I eventually abandoned the idea of using the CAML Query Builder API. Instead, a colleague pointed me to Waldek Mastykarz’s post on generating dynamic CAML queries. As long as all tags are to be either AND’ed or OR’ed together, Mastykarz provides an elegant solution, which I modified to be recursive, more generic, and read like an induction proof (at a negligible performance cost):

ComposeCamlQuery(new[] { "tag1", "tag2", "tag3" }, 
    "Or", 
    "<Where>{0}</Where>",
    @"<Eq>
        <FieldRef Name='MyField' />
        <Value Type='LookupMulti'>{0}</Value>
     </Eq>");

string ComposeCamlQuery(IList<string> ops, string relOp, 
                        string query, string leaf) {
    return ops.Count == 1
        ? string.Format(query, string.Format(leaf, ops[0]))
        : ComposeCamlQuery(ops.Skip(1).ToList(),
            relOp, 
            string.Format(query, 
                string.Format("<{0}>{1}0</{0}>", 
                    relOp, 
                    string.Format(leaf, ops[0]))), 
                    leaf);
}

Obviously, more complex code could be written for a mix of AND’s and OR’s. Before doing so, however, you probably want to evaluate other approaches for filtering list items:

  1. Formulate a simpler, too general query and post-process the result
  2. Formulate smaller queries and optionally merge the results and do post-processing
  3. Use the SharePoint Search API

I also considered such alternatives as Linq to SharePoint or Caml.net, but although the first holds a lot of promise, it isn’t ready for prime time. As for the latter, its focus is more on composing type-safe queries than dynamic ones, so it’s more of a supplement to the first two alternatives.

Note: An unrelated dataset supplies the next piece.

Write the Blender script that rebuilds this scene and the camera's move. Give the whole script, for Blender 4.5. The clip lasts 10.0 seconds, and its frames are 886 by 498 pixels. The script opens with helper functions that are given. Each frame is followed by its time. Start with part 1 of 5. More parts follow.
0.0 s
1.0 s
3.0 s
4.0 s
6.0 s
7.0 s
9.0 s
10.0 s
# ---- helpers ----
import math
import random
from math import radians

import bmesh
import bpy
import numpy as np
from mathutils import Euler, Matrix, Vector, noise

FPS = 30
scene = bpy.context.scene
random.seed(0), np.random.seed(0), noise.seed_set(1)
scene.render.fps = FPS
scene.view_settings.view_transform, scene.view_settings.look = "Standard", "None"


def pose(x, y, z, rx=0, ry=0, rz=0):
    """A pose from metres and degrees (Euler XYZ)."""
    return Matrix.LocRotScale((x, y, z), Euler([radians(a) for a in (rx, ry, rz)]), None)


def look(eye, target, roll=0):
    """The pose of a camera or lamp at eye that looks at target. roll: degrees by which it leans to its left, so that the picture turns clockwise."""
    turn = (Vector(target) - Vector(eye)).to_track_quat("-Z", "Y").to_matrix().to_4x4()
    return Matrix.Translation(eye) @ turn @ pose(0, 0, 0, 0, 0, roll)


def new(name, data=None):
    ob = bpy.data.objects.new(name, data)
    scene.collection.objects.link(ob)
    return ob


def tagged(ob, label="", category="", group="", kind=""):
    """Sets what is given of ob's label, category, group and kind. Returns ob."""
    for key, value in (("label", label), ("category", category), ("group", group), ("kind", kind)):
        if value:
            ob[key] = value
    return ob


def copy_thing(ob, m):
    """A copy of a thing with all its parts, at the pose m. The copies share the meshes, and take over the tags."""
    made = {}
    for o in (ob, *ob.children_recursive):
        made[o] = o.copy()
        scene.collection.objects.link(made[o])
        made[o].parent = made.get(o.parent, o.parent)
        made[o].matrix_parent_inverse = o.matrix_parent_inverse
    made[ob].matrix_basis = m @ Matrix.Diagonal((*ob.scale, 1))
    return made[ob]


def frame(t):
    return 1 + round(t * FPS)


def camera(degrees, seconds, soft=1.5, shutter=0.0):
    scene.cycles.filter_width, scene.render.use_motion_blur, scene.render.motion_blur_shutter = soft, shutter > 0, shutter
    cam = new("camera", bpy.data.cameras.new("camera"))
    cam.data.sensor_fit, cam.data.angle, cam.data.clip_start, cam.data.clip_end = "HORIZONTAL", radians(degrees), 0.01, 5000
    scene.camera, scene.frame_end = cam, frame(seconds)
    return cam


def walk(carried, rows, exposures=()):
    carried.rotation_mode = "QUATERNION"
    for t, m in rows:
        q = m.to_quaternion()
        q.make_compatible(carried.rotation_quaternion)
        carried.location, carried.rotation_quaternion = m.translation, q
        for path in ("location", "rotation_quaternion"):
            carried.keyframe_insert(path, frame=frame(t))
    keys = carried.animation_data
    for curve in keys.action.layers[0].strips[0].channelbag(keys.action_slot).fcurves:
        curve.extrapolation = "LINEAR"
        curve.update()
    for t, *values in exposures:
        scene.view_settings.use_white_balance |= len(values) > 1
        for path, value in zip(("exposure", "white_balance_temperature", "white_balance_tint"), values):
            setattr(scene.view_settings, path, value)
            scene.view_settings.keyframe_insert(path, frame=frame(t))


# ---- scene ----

As for SharePoint Search, the downside is that search has to be configured and that the list must have been indexed for the outcome to be accurate. Depending on the frequency with which the list is modified, the time between incremental crawls, and the context in which the results are displayed, the search approach may or may not be the solution you’re looking for.

Update, July 19: Added recursive code solution.